## REQUIREMENTS
Only the lines from the one containing "import random" through the one containing "of a camera" are to be copied, exactly and with both ends kept.

## DATA FOR PROCESSING
▶

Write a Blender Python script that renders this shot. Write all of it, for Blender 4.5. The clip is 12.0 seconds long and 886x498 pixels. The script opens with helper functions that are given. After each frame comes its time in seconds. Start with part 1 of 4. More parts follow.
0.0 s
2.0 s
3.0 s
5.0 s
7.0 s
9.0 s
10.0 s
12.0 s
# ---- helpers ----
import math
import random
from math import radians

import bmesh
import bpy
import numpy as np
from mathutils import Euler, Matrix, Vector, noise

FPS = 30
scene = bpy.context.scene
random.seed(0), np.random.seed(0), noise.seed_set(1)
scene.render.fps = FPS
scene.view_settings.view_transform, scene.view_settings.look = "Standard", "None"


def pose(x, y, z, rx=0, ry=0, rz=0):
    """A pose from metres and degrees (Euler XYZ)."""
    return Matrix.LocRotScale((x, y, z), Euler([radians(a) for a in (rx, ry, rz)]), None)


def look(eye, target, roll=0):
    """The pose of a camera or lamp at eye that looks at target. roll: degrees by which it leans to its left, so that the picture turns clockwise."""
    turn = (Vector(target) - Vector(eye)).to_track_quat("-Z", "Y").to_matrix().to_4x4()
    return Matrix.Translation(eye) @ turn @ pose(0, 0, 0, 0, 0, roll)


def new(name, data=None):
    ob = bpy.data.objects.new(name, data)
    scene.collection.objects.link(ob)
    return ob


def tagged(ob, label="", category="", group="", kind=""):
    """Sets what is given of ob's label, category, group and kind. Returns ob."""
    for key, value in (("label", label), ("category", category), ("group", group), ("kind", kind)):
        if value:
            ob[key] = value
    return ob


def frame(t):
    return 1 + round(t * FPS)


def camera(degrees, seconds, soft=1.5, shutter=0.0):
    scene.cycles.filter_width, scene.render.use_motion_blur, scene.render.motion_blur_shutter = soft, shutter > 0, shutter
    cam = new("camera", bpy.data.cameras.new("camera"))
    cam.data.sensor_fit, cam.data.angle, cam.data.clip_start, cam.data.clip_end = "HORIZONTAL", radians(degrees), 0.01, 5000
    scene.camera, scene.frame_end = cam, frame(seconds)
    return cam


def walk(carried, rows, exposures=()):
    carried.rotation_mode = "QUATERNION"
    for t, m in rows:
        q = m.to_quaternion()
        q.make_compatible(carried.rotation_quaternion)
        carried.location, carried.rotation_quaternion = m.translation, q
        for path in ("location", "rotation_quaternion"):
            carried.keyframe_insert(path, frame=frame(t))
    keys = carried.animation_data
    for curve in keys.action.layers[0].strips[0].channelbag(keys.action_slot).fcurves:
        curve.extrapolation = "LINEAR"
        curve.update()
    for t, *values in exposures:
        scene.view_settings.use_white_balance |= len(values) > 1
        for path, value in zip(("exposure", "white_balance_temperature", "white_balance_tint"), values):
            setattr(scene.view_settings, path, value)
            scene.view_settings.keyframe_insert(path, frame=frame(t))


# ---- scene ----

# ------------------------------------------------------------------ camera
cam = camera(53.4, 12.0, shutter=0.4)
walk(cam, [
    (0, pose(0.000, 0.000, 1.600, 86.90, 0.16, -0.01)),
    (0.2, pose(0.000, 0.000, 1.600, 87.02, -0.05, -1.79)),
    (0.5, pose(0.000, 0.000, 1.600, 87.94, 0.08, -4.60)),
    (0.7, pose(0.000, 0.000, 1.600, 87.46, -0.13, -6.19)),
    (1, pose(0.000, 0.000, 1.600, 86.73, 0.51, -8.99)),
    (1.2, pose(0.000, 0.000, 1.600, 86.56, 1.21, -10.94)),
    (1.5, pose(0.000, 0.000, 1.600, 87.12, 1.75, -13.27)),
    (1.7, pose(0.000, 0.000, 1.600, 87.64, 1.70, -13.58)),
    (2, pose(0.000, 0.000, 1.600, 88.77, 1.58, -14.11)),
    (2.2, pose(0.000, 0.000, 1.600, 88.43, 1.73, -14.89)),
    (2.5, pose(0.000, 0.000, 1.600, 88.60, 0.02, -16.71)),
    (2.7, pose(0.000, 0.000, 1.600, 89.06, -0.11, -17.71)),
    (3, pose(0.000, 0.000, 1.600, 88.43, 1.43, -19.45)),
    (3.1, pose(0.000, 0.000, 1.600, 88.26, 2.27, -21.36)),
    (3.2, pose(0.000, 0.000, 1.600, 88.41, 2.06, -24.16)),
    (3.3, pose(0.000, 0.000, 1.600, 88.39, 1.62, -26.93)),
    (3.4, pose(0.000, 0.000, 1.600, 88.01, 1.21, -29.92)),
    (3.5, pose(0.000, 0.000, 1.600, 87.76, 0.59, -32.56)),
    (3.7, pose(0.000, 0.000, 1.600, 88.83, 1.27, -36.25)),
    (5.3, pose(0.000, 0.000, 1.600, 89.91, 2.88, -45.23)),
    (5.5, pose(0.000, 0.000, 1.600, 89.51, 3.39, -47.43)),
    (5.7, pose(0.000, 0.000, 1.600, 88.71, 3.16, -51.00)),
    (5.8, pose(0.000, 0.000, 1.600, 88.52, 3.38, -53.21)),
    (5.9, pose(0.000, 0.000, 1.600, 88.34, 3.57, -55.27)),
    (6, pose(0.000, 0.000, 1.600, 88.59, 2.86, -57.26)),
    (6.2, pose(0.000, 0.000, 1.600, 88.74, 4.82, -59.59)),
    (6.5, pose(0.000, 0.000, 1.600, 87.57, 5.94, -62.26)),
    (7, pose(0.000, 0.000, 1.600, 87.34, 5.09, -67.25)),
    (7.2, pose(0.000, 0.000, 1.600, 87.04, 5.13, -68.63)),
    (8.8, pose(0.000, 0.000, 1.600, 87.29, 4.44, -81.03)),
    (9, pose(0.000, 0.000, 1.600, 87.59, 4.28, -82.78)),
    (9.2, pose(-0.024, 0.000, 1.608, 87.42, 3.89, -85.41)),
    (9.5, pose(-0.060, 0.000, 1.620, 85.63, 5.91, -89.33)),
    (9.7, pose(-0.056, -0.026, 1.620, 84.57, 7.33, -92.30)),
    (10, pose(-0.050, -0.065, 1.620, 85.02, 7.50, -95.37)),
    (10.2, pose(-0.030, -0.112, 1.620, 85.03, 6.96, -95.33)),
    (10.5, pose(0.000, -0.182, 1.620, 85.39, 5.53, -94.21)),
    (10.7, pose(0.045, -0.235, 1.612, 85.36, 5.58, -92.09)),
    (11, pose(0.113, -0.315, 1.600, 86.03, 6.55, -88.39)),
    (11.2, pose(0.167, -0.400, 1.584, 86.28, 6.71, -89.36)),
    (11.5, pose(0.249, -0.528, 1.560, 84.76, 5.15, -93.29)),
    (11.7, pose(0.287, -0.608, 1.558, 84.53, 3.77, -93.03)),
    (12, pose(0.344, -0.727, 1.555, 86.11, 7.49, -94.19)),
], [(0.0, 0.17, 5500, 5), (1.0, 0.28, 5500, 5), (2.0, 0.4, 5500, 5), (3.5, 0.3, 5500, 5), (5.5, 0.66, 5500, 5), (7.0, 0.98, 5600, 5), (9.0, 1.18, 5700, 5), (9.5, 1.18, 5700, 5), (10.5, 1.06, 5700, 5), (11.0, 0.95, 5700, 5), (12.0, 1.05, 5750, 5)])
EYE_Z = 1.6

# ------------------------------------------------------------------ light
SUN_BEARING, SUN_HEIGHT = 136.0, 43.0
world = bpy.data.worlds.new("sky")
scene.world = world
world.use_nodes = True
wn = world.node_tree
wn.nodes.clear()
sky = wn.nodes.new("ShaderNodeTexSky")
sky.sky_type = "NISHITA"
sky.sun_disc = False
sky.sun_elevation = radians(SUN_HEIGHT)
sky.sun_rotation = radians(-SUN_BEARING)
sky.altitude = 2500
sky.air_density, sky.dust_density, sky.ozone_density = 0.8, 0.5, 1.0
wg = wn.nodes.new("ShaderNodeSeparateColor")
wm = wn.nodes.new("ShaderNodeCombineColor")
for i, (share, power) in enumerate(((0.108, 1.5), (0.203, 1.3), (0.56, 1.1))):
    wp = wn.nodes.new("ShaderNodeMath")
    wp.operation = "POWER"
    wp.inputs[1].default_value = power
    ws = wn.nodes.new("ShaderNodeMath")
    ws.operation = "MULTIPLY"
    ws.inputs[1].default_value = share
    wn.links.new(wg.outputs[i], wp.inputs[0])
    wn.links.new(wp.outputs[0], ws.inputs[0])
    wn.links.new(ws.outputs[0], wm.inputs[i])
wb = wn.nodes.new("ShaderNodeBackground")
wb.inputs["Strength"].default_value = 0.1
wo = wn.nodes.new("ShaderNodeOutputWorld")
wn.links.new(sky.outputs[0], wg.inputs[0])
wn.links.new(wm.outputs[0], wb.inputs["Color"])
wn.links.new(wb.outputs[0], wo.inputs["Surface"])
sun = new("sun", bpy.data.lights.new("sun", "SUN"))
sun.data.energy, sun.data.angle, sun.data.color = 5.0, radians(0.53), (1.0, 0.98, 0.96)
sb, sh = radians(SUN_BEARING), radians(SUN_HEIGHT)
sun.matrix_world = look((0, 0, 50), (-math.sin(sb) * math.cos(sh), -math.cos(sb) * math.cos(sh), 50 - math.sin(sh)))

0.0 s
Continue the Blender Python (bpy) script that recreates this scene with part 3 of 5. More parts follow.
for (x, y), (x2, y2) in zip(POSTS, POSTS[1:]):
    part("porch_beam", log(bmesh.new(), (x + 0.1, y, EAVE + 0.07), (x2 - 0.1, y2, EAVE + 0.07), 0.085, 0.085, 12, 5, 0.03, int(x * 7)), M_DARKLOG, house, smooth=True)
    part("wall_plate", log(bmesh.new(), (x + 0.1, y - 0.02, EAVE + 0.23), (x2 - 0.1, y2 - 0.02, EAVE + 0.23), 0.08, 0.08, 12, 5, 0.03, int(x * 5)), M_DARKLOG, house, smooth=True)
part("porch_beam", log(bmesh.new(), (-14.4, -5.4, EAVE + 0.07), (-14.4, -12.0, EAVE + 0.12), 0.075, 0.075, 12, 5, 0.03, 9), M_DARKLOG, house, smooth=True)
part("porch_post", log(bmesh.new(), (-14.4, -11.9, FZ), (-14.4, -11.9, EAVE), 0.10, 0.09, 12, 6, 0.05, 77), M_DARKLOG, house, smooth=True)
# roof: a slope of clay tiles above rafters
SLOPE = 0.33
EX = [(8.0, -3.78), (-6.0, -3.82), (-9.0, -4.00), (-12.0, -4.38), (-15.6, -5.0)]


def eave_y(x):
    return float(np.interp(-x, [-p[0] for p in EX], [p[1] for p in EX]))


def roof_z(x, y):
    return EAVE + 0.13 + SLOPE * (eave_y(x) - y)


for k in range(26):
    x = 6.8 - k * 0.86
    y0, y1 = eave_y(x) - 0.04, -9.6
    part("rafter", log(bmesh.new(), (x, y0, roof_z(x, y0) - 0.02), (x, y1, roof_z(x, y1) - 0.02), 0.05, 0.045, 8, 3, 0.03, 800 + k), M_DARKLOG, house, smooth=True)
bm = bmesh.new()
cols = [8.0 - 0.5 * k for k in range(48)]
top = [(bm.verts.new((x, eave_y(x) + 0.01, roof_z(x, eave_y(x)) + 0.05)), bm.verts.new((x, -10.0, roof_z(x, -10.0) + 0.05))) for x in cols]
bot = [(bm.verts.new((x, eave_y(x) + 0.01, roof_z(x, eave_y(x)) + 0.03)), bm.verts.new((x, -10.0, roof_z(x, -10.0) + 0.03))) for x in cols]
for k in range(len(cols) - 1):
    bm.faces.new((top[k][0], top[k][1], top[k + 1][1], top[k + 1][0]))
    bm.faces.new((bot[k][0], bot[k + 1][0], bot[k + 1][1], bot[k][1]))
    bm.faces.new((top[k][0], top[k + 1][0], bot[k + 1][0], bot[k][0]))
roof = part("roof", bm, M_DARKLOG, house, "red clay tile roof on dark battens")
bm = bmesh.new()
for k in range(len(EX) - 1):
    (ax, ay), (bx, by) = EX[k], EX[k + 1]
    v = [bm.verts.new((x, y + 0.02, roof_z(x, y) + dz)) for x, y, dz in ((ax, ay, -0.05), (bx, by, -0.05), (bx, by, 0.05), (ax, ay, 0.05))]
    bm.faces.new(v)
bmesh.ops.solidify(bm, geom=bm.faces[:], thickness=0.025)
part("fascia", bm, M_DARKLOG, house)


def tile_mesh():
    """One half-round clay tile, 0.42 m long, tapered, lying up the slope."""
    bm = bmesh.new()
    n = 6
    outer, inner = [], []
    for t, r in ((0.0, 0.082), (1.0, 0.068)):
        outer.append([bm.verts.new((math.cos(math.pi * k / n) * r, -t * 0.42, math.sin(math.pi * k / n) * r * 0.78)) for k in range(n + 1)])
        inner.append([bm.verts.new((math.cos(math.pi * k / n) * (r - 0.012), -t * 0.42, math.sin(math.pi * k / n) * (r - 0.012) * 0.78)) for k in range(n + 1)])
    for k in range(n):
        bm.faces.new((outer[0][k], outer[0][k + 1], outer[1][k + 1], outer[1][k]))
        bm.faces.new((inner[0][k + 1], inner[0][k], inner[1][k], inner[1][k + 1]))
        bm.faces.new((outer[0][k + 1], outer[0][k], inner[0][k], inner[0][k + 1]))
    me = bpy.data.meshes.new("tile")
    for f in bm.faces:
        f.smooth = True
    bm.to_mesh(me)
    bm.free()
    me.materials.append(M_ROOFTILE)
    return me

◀

## FULL RESPONSE
import random
from math import radians

import bmesh
import bpy
import numpy as np
from mathutils import Euler, Matrix, Vector, noise

FPS = 30
scene = bpy.context.scene
random.seed(0), np.random.seed(0), noise.seed_set(1)
scene.render.fps = FPS
scene.view_settings.view_transform, scene.view_settings.look = "Standard", "None"


def pose(x, y, z, rx=0, ry=0, rz=0):
    """A pose from metres and degrees (Euler XYZ)."""
    return Matrix.LocRotScale((x, y, z), Euler([radians(a) for a in (rx, ry, rz)]), None)


def look(eye, target, roll=0):
    """The pose of a camera or lamp at eye that looks at target. roll: degrees by which it leans to its left, so that the picture turns clockwise."""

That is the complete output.